(Stored entries)
↓

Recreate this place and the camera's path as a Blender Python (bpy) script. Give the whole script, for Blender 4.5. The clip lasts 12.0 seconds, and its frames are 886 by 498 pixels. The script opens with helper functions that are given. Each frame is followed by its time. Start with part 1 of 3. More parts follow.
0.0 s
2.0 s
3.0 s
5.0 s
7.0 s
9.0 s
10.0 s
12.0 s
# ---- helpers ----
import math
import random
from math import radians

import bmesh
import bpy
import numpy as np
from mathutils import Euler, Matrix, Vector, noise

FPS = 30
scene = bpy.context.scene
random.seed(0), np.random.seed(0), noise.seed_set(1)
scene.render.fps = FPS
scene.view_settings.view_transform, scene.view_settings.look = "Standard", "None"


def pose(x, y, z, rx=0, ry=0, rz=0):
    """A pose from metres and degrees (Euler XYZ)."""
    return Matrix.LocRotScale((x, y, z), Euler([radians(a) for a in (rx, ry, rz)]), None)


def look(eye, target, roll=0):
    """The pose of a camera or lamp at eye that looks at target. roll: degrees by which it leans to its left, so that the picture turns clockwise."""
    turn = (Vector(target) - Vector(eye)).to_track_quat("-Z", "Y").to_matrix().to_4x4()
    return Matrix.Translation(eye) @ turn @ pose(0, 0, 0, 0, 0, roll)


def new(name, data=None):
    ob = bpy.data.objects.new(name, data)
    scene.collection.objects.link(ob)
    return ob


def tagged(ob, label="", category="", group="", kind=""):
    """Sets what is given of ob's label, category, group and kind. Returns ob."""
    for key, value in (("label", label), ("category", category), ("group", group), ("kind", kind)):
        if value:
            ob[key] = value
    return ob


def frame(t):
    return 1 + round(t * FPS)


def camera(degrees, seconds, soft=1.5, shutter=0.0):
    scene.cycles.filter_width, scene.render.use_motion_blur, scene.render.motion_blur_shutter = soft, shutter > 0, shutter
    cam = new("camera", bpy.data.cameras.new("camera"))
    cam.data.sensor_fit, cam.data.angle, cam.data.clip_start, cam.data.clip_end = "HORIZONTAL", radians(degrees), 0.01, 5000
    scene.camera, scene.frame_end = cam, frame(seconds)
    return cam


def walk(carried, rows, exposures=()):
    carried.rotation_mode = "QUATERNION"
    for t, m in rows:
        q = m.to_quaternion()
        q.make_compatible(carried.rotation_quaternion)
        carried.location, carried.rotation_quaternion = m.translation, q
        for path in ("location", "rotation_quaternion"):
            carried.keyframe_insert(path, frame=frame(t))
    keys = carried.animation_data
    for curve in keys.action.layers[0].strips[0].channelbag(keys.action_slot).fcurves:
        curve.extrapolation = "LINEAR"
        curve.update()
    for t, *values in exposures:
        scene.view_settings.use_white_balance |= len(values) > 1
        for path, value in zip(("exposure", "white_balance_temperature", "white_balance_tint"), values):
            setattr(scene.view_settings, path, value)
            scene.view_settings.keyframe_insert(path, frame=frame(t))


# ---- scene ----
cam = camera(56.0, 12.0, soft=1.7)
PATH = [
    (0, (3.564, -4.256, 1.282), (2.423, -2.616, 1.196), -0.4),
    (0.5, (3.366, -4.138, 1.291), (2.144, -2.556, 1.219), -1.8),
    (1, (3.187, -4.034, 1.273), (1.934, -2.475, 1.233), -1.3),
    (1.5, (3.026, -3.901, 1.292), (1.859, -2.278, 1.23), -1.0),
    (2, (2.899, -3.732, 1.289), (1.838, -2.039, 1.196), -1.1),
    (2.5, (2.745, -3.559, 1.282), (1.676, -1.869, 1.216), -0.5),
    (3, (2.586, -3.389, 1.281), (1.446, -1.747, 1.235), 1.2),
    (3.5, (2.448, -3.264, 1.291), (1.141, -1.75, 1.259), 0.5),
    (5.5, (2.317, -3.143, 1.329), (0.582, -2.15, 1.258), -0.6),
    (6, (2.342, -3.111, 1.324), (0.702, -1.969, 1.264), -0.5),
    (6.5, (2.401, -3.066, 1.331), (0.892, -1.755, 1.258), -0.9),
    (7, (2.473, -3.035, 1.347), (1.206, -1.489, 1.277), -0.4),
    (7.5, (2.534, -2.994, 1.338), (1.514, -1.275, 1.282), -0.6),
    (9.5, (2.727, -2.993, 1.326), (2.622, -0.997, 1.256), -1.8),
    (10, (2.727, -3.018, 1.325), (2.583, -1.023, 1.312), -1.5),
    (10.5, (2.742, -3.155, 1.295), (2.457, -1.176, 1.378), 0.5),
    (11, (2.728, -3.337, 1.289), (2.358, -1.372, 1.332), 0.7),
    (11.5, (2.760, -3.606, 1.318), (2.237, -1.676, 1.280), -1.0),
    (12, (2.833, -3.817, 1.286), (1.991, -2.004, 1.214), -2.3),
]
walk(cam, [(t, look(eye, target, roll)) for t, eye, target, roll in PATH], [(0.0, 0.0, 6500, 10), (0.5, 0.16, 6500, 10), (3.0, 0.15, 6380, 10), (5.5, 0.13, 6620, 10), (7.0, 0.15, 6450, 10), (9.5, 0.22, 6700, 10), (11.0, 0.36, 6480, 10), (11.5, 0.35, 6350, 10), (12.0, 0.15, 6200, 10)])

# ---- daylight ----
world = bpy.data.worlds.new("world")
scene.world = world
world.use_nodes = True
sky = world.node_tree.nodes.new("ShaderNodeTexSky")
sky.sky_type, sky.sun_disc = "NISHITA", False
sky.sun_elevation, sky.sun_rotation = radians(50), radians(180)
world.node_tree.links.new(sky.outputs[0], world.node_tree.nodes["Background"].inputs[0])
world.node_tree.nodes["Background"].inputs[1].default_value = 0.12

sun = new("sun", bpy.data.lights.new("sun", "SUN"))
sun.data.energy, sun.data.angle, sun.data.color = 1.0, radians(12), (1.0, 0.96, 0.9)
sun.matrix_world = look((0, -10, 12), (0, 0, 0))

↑
↓

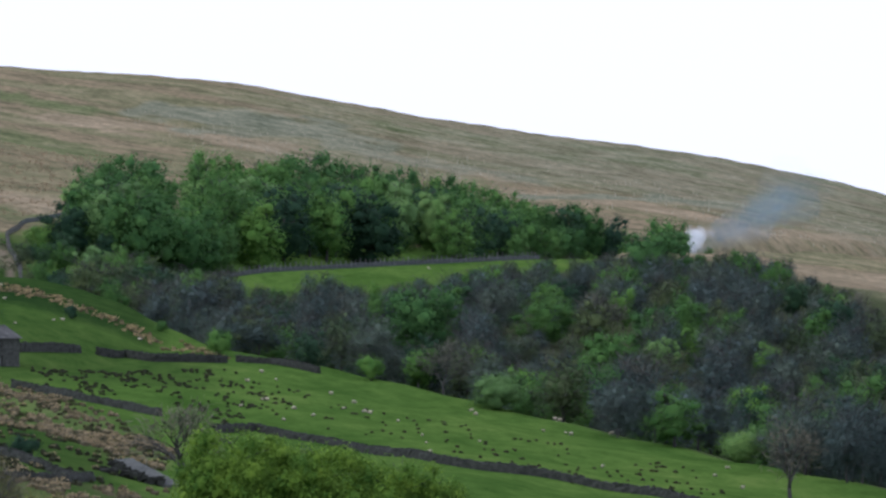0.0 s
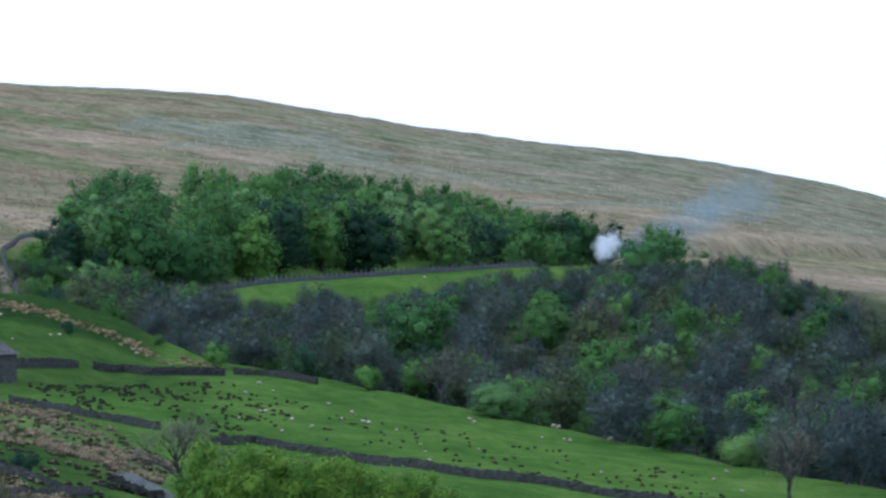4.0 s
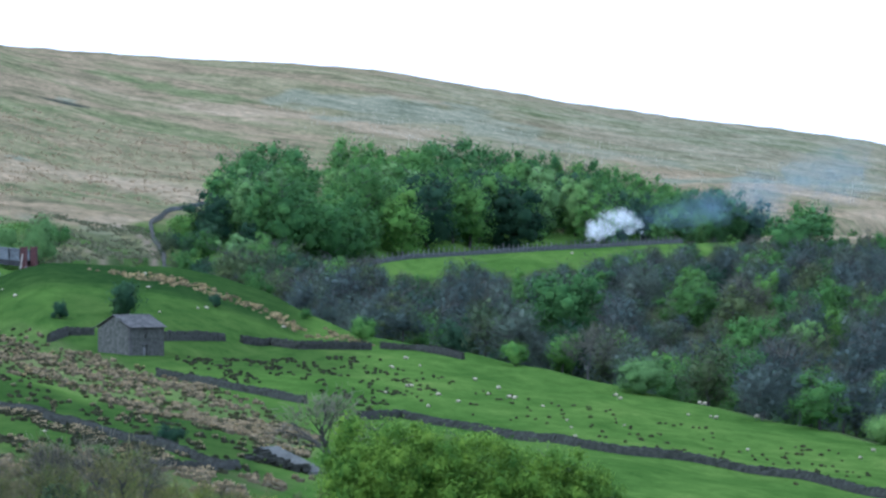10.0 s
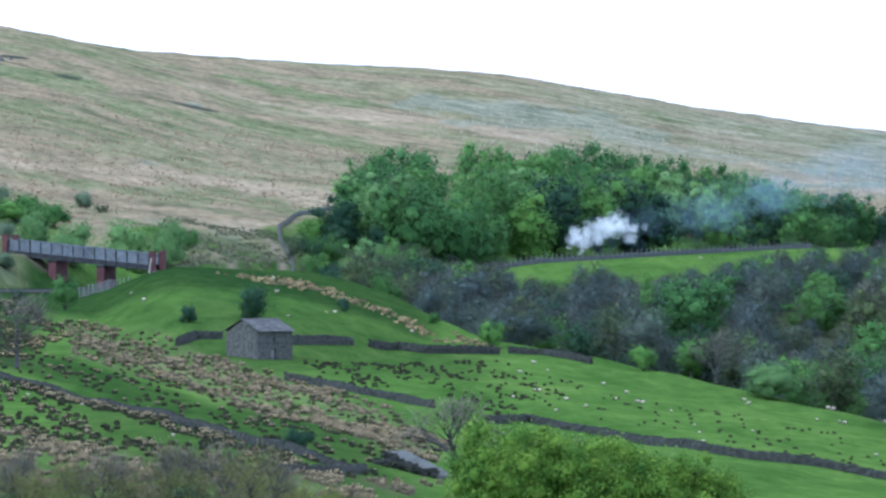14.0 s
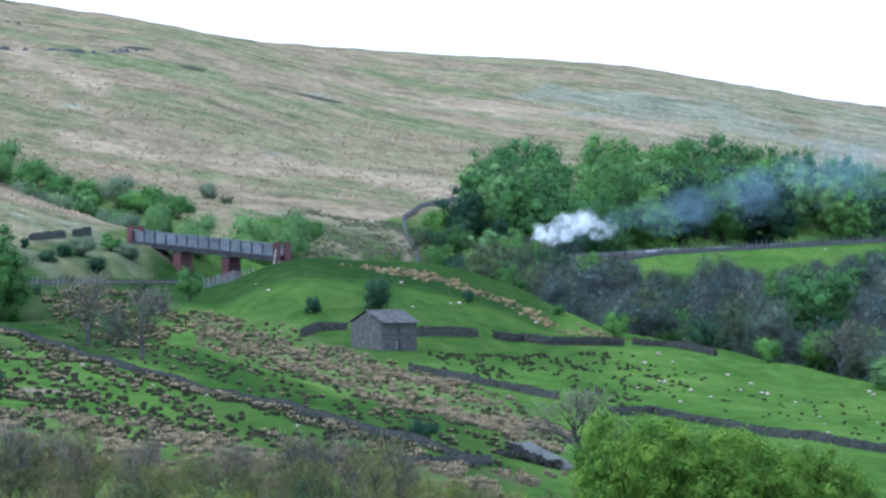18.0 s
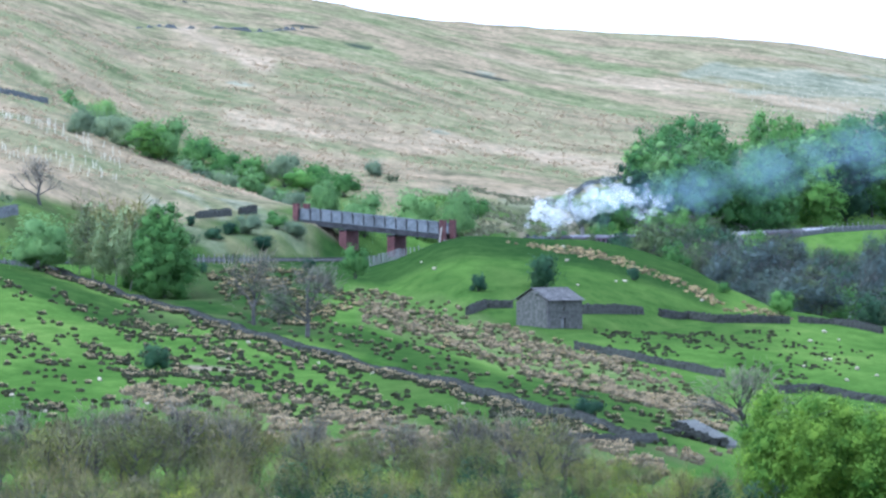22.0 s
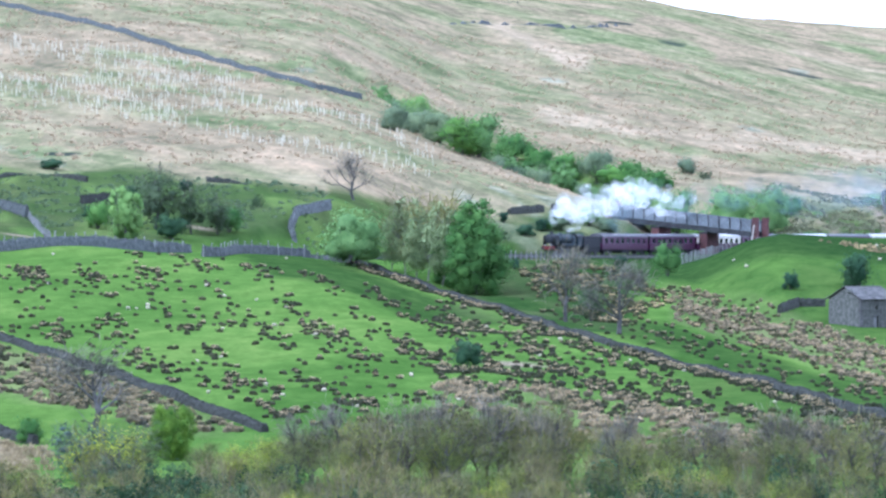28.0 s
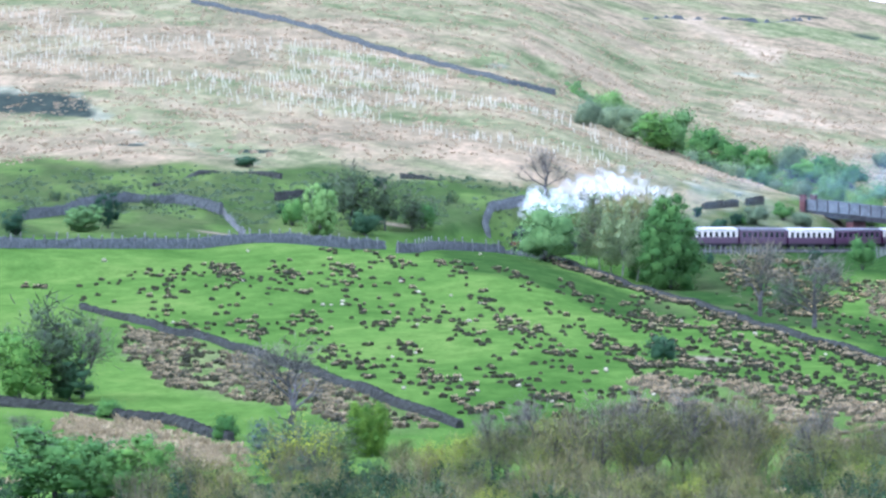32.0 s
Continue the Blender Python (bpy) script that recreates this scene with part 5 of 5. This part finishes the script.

↑
↓

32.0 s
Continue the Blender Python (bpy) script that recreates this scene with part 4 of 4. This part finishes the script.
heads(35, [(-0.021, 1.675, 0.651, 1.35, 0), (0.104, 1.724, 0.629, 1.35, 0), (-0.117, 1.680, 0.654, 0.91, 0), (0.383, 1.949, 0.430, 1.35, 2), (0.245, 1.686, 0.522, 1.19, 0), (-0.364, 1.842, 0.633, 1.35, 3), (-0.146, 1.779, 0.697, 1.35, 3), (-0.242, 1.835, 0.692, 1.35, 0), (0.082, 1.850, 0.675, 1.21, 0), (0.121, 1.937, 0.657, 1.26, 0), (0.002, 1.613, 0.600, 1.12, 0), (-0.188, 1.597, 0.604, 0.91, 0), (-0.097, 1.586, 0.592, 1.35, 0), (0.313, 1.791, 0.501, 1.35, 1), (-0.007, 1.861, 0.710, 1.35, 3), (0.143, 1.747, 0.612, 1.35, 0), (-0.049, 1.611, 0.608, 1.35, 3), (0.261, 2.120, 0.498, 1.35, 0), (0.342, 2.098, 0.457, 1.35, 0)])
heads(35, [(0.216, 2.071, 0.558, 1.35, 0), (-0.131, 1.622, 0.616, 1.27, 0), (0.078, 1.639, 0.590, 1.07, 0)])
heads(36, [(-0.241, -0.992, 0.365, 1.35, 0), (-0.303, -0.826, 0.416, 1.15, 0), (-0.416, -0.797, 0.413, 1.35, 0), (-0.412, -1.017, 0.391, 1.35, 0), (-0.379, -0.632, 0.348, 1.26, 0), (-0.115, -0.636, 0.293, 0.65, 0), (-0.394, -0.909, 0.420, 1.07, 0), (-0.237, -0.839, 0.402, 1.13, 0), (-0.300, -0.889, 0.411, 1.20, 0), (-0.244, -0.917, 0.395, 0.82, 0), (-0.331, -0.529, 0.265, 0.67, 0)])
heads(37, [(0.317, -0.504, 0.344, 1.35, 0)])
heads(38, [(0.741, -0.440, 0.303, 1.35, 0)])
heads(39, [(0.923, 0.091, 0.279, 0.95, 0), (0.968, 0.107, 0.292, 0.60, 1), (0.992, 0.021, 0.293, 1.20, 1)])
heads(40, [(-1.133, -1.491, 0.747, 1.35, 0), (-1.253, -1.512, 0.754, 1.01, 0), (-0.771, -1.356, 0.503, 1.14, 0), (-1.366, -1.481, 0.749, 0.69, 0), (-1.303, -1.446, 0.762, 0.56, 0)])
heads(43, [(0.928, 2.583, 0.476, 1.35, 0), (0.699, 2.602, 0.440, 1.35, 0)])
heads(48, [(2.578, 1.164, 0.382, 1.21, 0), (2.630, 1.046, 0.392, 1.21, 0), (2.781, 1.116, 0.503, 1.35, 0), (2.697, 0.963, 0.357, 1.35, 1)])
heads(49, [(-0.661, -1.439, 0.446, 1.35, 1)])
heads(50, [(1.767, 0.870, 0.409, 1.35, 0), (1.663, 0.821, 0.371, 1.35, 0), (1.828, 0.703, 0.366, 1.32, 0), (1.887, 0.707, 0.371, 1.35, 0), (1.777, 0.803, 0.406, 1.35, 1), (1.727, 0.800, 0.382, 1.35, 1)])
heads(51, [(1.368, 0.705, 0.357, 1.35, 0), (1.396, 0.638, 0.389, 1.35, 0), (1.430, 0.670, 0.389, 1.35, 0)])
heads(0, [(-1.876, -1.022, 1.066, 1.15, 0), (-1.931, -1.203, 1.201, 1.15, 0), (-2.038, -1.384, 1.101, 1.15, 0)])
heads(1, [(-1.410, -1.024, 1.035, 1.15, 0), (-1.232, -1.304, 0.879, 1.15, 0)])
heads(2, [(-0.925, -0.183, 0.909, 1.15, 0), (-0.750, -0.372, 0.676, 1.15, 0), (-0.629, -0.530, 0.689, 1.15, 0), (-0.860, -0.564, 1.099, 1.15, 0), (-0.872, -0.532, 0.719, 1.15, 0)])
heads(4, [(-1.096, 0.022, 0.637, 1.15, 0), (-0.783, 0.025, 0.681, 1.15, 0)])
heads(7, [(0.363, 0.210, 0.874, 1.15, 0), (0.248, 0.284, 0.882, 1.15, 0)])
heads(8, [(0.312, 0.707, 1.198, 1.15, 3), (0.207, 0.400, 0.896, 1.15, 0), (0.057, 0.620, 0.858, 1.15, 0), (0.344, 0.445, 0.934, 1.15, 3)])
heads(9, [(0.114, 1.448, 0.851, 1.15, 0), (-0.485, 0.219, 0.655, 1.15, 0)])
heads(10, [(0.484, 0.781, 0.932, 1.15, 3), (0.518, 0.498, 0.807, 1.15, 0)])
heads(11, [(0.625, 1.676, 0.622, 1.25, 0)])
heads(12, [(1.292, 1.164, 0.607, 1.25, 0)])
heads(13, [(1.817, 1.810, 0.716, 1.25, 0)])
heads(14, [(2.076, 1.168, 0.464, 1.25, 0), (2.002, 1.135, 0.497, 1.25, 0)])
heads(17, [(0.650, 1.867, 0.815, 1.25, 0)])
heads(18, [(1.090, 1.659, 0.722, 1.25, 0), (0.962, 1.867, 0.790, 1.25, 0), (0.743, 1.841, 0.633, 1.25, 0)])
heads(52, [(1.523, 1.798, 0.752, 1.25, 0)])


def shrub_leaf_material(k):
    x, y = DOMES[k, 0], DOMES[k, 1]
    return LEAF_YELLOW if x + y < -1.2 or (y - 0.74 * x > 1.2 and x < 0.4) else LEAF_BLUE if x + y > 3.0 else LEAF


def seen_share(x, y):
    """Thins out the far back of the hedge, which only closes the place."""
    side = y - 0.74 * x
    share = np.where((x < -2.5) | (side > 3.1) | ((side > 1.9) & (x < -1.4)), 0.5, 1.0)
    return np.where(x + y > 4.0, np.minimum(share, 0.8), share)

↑

WORK TO COMPLETE:
Reproduce exactly the lines from the one containing "Recreate this place" through the one containing "scene.render.fps = FPS", inclusive, and nothing else.

PROBLEM SOLUTION:
Recreate this place and the camera's path as a Blender Python (bpy) script. Give the whole script, for Blender 4.5. The clip lasts 12.0 seconds, and its frames are 886 by 498 pixels. The script opens with helper functions that are given. Each frame is followed by its time. Start with part 1 of 3. More parts follow.
0.0 s
2.0 s
3.0 s
5.0 s
7.0 s
9.0 s
10.0 s
12.0 s
# ---- helpers ----
import math
import random
from math import radians

import bmesh
import bpy
import numpy as np
from mathutils import Euler, Matrix, Vector, noise

FPS = 30
scene = bpy.context.scene
random.seed(0), np.random.seed(0), noise.seed_set(1)
scene.render.fps = FPS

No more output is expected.